Input material ->
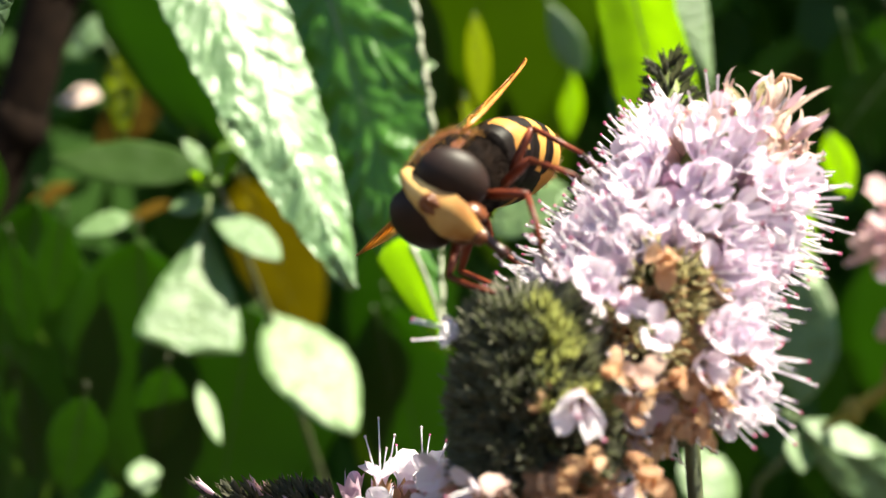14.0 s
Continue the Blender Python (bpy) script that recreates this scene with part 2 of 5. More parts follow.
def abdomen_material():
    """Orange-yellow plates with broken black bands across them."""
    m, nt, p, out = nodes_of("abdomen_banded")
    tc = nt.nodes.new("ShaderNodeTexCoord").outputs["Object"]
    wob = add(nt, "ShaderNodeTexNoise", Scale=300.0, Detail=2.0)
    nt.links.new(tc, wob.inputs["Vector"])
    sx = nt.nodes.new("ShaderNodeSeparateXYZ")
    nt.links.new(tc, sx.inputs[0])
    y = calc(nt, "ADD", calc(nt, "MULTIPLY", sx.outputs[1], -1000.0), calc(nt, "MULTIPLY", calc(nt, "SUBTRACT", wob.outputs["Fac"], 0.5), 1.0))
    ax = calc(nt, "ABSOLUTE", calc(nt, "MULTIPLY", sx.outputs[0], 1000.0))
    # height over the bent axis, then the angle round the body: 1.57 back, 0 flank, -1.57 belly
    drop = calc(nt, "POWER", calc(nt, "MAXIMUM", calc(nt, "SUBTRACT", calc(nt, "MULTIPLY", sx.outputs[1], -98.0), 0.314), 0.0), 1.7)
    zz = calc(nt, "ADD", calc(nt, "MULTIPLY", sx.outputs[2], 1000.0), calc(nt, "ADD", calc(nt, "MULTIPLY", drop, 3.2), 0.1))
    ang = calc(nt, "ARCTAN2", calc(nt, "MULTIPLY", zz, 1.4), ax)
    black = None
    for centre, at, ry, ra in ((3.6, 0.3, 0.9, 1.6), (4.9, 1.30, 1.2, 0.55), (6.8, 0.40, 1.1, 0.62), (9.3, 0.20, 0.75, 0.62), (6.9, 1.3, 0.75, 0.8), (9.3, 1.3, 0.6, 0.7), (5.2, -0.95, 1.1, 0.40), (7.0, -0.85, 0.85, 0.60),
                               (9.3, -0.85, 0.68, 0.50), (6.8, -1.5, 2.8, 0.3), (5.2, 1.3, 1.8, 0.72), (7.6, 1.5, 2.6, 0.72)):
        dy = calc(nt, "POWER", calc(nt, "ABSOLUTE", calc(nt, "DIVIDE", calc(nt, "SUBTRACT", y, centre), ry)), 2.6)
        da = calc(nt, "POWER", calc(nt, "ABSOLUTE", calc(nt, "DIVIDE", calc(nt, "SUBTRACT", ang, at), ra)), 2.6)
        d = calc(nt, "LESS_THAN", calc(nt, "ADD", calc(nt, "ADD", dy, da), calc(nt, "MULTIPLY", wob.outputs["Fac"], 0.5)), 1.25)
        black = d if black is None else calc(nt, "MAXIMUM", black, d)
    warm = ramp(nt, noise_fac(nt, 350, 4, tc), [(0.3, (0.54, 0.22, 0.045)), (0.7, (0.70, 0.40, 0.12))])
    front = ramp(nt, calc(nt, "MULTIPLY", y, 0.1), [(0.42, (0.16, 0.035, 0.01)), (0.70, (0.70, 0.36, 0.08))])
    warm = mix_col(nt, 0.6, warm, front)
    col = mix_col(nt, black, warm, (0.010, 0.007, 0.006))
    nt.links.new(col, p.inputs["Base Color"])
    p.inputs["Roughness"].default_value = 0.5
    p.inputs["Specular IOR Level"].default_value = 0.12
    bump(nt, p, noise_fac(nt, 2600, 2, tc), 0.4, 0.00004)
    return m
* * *
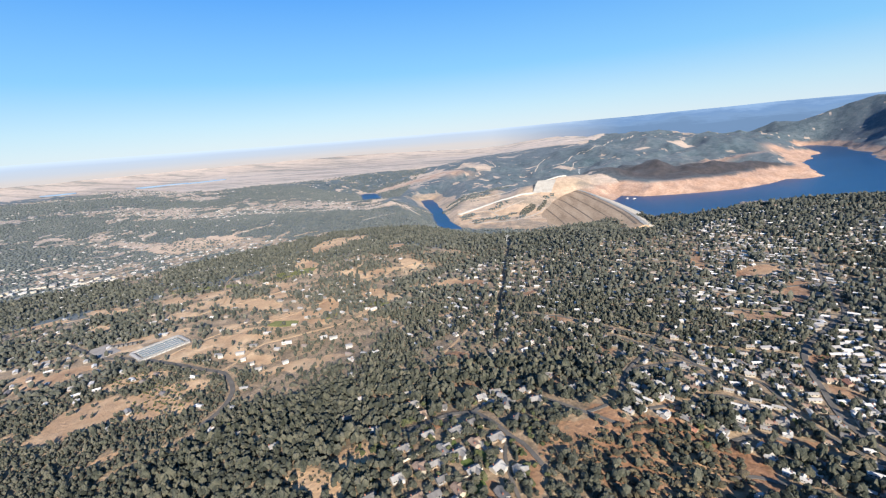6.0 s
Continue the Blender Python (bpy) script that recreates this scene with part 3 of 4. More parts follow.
...
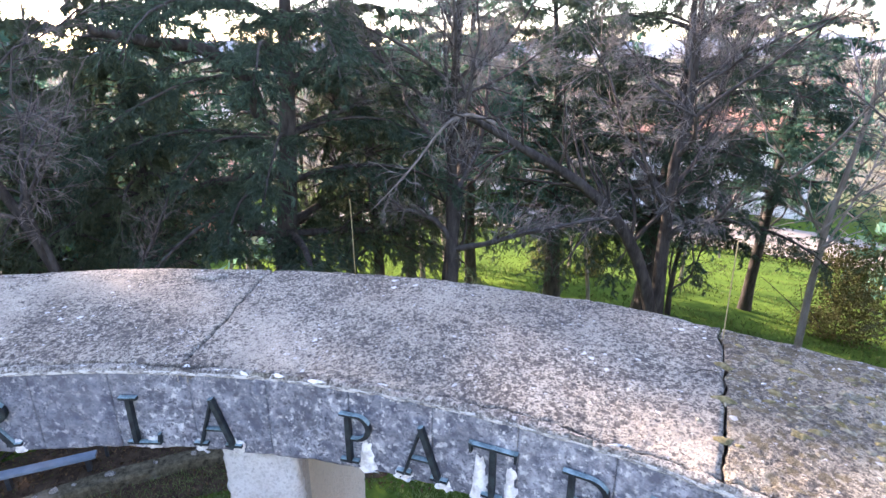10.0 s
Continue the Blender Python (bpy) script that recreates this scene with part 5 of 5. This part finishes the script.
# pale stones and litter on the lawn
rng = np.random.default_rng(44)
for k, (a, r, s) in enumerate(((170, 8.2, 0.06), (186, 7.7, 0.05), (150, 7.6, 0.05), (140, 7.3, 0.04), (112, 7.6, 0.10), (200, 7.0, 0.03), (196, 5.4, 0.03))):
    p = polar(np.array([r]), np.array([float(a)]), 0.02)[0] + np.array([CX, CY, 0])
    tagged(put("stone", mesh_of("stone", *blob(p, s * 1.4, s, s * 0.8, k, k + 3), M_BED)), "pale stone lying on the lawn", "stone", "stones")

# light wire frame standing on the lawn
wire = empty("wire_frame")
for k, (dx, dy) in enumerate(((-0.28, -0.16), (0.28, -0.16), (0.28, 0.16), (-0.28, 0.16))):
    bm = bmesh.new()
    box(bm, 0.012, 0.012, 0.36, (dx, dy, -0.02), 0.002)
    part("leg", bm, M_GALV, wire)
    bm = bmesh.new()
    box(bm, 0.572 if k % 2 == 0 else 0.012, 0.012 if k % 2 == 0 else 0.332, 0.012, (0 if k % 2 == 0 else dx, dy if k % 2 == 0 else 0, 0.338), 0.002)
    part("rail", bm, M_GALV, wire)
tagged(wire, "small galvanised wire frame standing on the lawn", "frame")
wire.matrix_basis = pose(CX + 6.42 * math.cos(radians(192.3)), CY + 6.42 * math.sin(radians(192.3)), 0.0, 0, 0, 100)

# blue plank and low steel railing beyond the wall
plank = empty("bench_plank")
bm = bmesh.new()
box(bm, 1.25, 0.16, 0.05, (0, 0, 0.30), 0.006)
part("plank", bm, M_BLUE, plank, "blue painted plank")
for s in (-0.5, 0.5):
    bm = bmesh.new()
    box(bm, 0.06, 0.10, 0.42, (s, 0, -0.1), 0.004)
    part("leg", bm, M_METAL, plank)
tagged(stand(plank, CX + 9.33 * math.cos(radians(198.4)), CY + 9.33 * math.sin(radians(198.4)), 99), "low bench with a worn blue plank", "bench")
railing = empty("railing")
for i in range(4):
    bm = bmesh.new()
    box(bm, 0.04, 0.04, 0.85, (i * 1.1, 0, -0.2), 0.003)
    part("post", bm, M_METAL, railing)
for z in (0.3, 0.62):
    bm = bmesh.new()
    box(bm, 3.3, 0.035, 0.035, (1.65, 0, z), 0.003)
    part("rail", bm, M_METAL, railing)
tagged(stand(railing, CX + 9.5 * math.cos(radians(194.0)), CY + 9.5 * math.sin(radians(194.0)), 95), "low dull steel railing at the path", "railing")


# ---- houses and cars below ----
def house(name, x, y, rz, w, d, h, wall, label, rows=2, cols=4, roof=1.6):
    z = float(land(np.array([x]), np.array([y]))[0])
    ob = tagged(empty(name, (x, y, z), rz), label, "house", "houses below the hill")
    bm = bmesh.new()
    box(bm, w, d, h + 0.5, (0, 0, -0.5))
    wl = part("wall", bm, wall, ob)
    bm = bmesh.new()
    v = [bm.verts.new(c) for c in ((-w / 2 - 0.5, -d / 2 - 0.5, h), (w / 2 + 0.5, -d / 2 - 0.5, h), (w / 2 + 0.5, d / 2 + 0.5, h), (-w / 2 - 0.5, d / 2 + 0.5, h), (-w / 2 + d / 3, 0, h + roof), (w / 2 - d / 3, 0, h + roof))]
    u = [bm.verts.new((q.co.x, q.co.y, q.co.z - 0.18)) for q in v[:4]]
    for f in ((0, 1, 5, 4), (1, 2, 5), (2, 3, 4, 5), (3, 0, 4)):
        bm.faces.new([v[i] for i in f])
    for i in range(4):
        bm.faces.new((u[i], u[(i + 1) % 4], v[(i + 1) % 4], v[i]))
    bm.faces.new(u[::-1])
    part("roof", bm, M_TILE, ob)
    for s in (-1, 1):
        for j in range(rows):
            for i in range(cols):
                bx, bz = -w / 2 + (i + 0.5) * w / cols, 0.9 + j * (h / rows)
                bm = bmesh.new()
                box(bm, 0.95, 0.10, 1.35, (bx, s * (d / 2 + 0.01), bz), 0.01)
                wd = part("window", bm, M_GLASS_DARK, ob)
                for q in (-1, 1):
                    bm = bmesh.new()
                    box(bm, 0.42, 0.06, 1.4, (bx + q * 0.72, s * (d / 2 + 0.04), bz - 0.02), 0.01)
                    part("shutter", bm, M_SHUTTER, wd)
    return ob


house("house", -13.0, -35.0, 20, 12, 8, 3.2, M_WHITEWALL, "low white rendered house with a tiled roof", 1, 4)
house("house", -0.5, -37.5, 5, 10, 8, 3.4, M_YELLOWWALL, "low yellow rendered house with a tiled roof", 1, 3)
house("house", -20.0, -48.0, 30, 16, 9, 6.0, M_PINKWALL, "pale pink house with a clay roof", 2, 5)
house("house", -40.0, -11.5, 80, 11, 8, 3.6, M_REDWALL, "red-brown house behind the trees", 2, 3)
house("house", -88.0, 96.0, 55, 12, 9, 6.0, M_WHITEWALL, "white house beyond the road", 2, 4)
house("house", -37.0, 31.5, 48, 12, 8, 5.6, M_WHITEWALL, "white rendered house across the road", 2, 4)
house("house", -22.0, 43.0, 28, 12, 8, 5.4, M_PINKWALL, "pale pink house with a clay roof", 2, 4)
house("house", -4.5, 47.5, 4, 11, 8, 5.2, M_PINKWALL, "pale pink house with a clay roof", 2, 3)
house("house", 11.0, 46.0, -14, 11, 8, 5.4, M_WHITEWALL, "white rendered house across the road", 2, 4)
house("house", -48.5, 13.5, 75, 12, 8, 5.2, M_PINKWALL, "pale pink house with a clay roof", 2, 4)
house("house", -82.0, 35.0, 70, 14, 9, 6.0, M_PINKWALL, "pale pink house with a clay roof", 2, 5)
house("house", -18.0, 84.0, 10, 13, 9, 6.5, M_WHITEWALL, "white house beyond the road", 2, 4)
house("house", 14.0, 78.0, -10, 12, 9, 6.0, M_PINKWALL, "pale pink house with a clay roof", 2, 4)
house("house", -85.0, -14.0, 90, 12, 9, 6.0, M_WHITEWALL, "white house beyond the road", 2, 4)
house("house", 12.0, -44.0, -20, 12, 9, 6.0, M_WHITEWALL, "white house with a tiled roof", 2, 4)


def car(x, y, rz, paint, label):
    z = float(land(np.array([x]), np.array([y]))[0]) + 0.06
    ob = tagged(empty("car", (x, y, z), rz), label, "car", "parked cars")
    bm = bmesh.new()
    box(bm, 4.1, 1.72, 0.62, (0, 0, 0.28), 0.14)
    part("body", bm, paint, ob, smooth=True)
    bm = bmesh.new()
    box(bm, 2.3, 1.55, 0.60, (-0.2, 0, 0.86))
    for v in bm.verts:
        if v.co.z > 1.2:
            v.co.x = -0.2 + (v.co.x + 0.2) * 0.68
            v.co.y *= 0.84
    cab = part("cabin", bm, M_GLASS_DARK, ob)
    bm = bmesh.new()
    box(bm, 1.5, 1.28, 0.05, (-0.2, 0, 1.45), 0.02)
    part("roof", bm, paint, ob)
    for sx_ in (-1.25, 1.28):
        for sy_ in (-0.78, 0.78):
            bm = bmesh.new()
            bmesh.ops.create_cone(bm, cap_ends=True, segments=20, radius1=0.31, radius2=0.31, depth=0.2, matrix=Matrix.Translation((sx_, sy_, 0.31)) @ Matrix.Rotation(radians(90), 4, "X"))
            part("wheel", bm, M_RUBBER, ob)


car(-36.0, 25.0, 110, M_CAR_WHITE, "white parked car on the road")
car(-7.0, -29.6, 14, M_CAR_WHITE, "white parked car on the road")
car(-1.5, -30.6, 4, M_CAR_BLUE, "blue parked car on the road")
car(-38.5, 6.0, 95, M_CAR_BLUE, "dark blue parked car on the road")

Task objective ->
Exactly the lines from the one holding "finishes the script." through the one holding "stone lying on" should be printed, ends included.

Written response ->
Continue the Blender Python (bpy) script that recreates this scene with part 5 of 5. This part finishes the script.
# pale stones and litter on the lawn
rng = np.random.default_rng(44)
for k, (a, r, s) in enumerate(((170, 8.2, 0.06), (186, 7.7, 0.05), (150, 7.6, 0.05), (140, 7.3, 0.04), (112, 7.6, 0.10), (200, 7.0, 0.03), (196, 5.4, 0.03))):
    p = polar(np.array([r]), np.array([float(a)]), 0.02)[0] + np.array([CX, CY, 0])
    tagged(put("stone", mesh_of("stone", *blob(p, s * 1.4, s, s * 0.8, k, k + 3), M_BED)), "pale stone lying on the lawn", "stone", "stones")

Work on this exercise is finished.